The Celebrity Artist

dickens-1861.jpgMost people reading celebrity news don’t regard it as real news. Stories about famous people falling off the wagon or feuding with exes or generally behaving badly are only interesting because the principles are well known.

Were they our sisters, brothers, parents, or friends, we might rush to help, but their stature can make us forget they are real human beings…when, really, everybody is.

I heard someone say celebrities are like Greek Gods, fallible and still divine. I’ve always felt sorry for the Greek gods. Celebrity isn’t pretty.

Take Charles Dickens. He was one of the first literary figures to deal with public interest in his life, and his life was troubled and sordid, far different from the sentimentality of his work. For instance:

  • Micawber, the David Copperfield character in debtor’s prison, arises from Dickens’ father John. Dickens lived in debtor’s prison for a time and worked throughout his life to extricate his profligate father from financial troubles.
  • Dickens’ first love, Maria Beadnell, couldn’t marry him because her family doubted his prospects, even though by the standards of any time, his fame was meteoric. After his first tour of the United States, he returned with coats worn threadbare at the elbows from admirers’ fawning.
  • His wife, Catherine Hogarth, bore him ten children, yet he later claimed he was never satisfied by their life together. He tried to reconnect with Beadnell but discovered she’d grown fat and old, and he took up with the much younger actress Ellen Ternan, separating from Catherine after she accidentally received an expensive bracelet he’d meant for Ellen.
  • In 1858, he published a non-denial-denial full of lacunae of his affair in a magazine he edited, Household Words, and effectively helped to kill the publication. He discovered, as many celebrities confirmed after him, the paradoxical effect of denials.
  • After his heyday, he became more famous for performing than writing, pulling in more income for his relentless and laborious reading circuit than for writing his new works, which many critics regarded as evidence of diminishing talent.
  • Late in Dickens’ life, Ellen, Ellen’s mother, and Dickens survived the Staplehurst rail crash that killed nearly everyone in the car forward of Dickens, and he ministered to many passengers as they died. He was never comfortable traveling again, and that moment started the physical decline that killed him at age 58.
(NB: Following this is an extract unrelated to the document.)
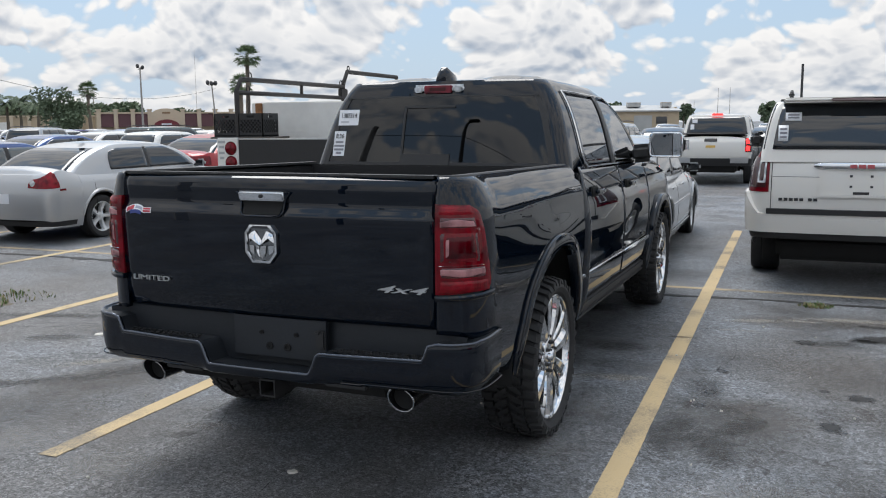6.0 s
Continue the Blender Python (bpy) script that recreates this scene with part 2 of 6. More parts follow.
    bend = n.new("ShaderNodeTexNoise")
    bend.inputs["Scale"].default_value, bend.inputs["Detail"].default_value = 3.0, 8
    l.new(co.outputs["Object"], bend.inputs["Vector"])
    warp = n.new("ShaderNodeVectorMath")
    warp.operation = "MULTIPLY_ADD"
    l.new(bend.outputs["Color"], warp.inputs[0])
    warp.inputs[1].default_value = (0.9, 0.9, 0)
    l.new(co.outputs["Object"], warp.inputs[2])
    net = n.new("ShaderNodeTexVoronoi")
    net.feature = "DISTANCE_TO_EDGE"
    net.inputs["Scale"].default_value = 0.9
    l.new(warp.outputs[0], net.inputs["Vector"])
    line = n.new("ShaderNodeMath")
    line.operation = "MULTIPLY"
    l.new(rng(net.outputs["Distance"], 0.004, 0.009, 0.85, 0.0), line.inputs[0])
    l.new(rng(swirl.outputs[0], 0.47, 0.56, 0.0, 1.0), line.inputs[1])
    base = mix(line.outputs[0], base, (0.012, 0.012, 0.012, 1))
    l.new(base, b.inputs["Base Color"])
    l.new(rng(patch.outputs[0], 0.35, 0.62, 0.40, 0.62), b.inputs["Roughness"])
    add = n.new("ShaderNodeMath")
    l.new(stones.outputs[0], add.inputs[0]), l.new(grit.outputs[0], add.inputs[1])
    bp = n.new("ShaderNodeBump")
    bp.inputs["Strength"].default_value, bp.inputs["Distance"].default_value = 0.55, 0.012
    l.new(add.outputs[0], bp.inputs["Height"])
    l.new(bp.outputs[0], b.inputs["Normal"])
    return m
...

We might know more about Dickens’ life, but his disillusionment with the public life led him to burn all of his personal correspondence in a bonfire at his home at Gad’s Hill in 1860. He continued the practice for the rest of his life, and though obviously we have little record of why, you can guess—he must have grown tired of people wanting more than his books. He must have been tired of living up to his novels’ warm and conciliatory conclusions.

His life was not all treacly domestic bliss.
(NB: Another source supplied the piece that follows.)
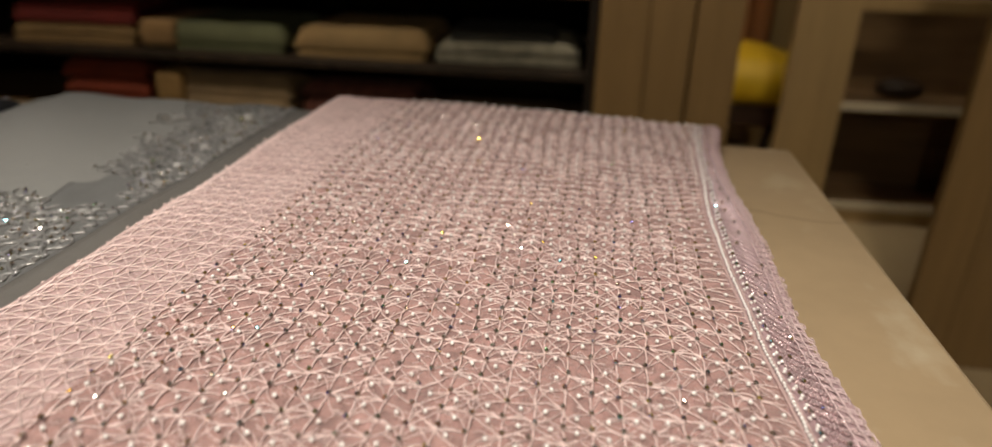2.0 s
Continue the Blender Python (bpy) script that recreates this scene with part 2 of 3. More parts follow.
S1, S2 = 0.7015, 0.5235
folded_cloth("folded_saree", "beige folded cloth with a dark red cloth on top", 0.36, 0.30, 0.056, (0.38, 0.24, 0.10), (-1.475, 2.04, S1), 0, 2, None, 11)
folded_cloth("folded_saree", "dark red folded cloth lying on a beige one", 0.36, 0.30, 0.06, (0.22, 0.02, 0.015), (-1.47, 2.045, S1 + 0.055), 0, 2, None, 12)
folded_cloth("folded_saree", "sage green folded cloth with an ochre border", 0.40, 0.30, 0.072, (0.17, 0.19, 0.10), (-1.07, 2.04, S1), 0, 1, (-0.20, -0.10, (0.26, 0.16, 0.07)), 13)
folded_cloth("folded_saree", "plump beige folded cloth on a dark shelf", 0.355, 0.30, 0.078, (0.46, 0.31, 0.14), (-0.662, 2.03, S1), 0, 1, None, 14)
folded_cloth("folded_saree", "greyish white folded cloth on a dark shelf", 0.36, 0.30, 0.058, (0.34, 0.33, 0.26), (-0.286, 2.04, S1), 0, 2, None, 15, (0.26, 0.25, 0.20))
folded_cloth("folded_saree", "thin dark folded cloth with pattern on a pale one", 0.27, 0.26, 0.02, (0.05, 0.05, 0.045), (-0.30, 2.06, S1 + 0.058), 2, 1, None, 25)
folded_cloth("folded_saree", "brick red folded cloth on the lower shelf", 0.26, 0.30, 0.135, (0.34, 0.055, 0.02), (-1.41, 2.04, S2), 0, 3, None, 16)
folded_cloth("folded_saree", "beige folded cloth with an ochre border on the lower shelf", 0.38, 0.30, 0.115, (0.42, 0.30, 0.17), (-1.06, 2.04, S2), 0, 2, (-0.19, -0.11, (0.26, 0.16, 0.06)), 17)
folded_cloth("folded_saree", "dark maroon patterned folded cloth on the lower shelf", 0.32, 0.30, 0.105, (0.09, 0.022, 0.018), (-0.685, 2.05, S2), 0, 3, None, 18, (0.12, 0.038, 0.026))
folded_cloth("folded_saree", "olive green folded cloth on a wooden shelf", 0.27, 0.22, 0.095, (0.27, 0.30, 0.07), (1.275, 2.03, 0.5415), 0, 2, None, 19)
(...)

I’m curious about his final hours, how he might have regarded the renown he’d earned. And I’m interested in his fans, their expectations and reactions. Did they forgive his peccadilloes for the sake of his art?

I doubt it. Often we demand a clarity and simplicity in public life that seldom exists in private. We approach the celebrated, even the celebrated artist, with an odd mixture of obsessive fascination and callous curiosity.
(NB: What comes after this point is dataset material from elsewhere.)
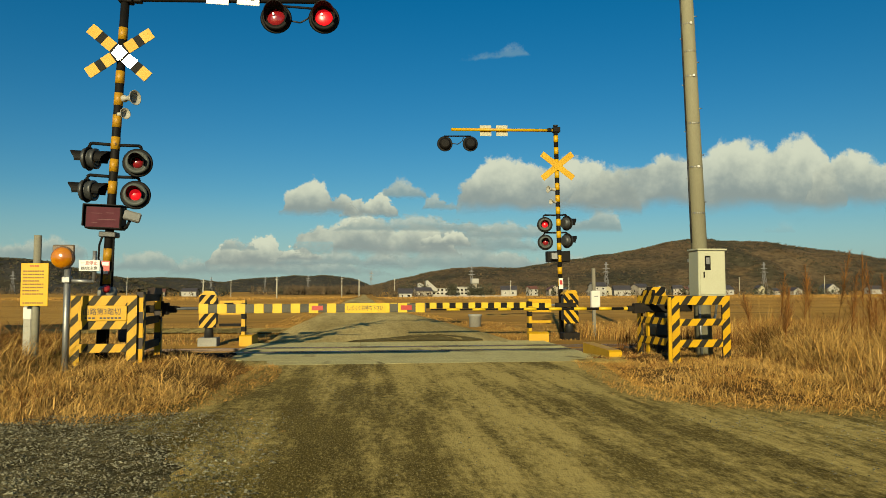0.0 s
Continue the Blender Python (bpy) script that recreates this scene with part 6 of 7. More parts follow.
def grow():
    rnd = random.Random(5)
    for mi, (material, seed, share) in enumerate(((STRAW, 1, 0.36), (STRAW_PALE, 2, 0.3), (WEED, 3, 0.34))):
        def left(n):
            for x, y in scatter(rnd, int(n * share), -9.5, -1.75, 6.7, 13.2, lambda x, y: 0 if x > left_edge(y) + 0.1 + 0.4 * noise.noise((x * 1.7, y * 1.7, 1)) or (y > 12.6) else min(1.0, 0.15 + (left_edge(y) - x) * 0.9) * (1.0 if y > 7.2 else 0.45) * (0.42 + 0.7 * clump(x, y, 31, 2.3))):
                e = left_edge(y) - x
                base = 0.08 + 0.08 * max(0.0, min(1.0, e / 1.2))
                if x < -4.15:
                    base += 0.3 * min(1.0, (-4.15 - x) / 0.6)
                if mi == 2:
                    base *= 1.2
                    if y < 9.8 and rnd.random() < 0.65:
                        continue
                if y > 11.2 and x > -3.6:
                    base *= 0.35
                yield x, y, swell(x, y, -1), tuft_height(x, y, base) * (0.6 + 0.75 * clump(x, y, 31, 2.3)), abs(rnd.gauss(1.35, 0.45))
        blades("dry_grass_left_bank", left(8600), material, ("golden dry grass matted over the bank", "pale dry grass stalks on the bank", "brown dead weeds among dry grass")[mi], 10 + seed, 0.0031, per=15, spread=0.075)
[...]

Dickens has been dead 140 years, and the prurient interest in the life has largely died away, replaced by the deification of the novelist. His rehabilitation isn’t unexpected, but I can’t help wondering, perversely, why we have such difficulty living with a Dickens—or any other public figure—between deity and devil.

Though I’m not an avid Dickens fan, it’s the later Dickens I enjoy most, the one who took to revising his work, who abandoned the literary factory system of his youth in favor of deliberative and moving prose. The Dickens of Oliver Twist and even David Copperfield tries to convince himself of something. The Dickens of A Tale of Two Cities struggles to believe nobility can persist in a deeply flawed world. Both are sentimental, but one evokes a backlash of cynicism in me and the other inspires a truer, more measured hope.

Could we have the later novels without the life?

We are too ready to judge the living and dead, too ready to apply standards that might be impossible in our life—or in any other.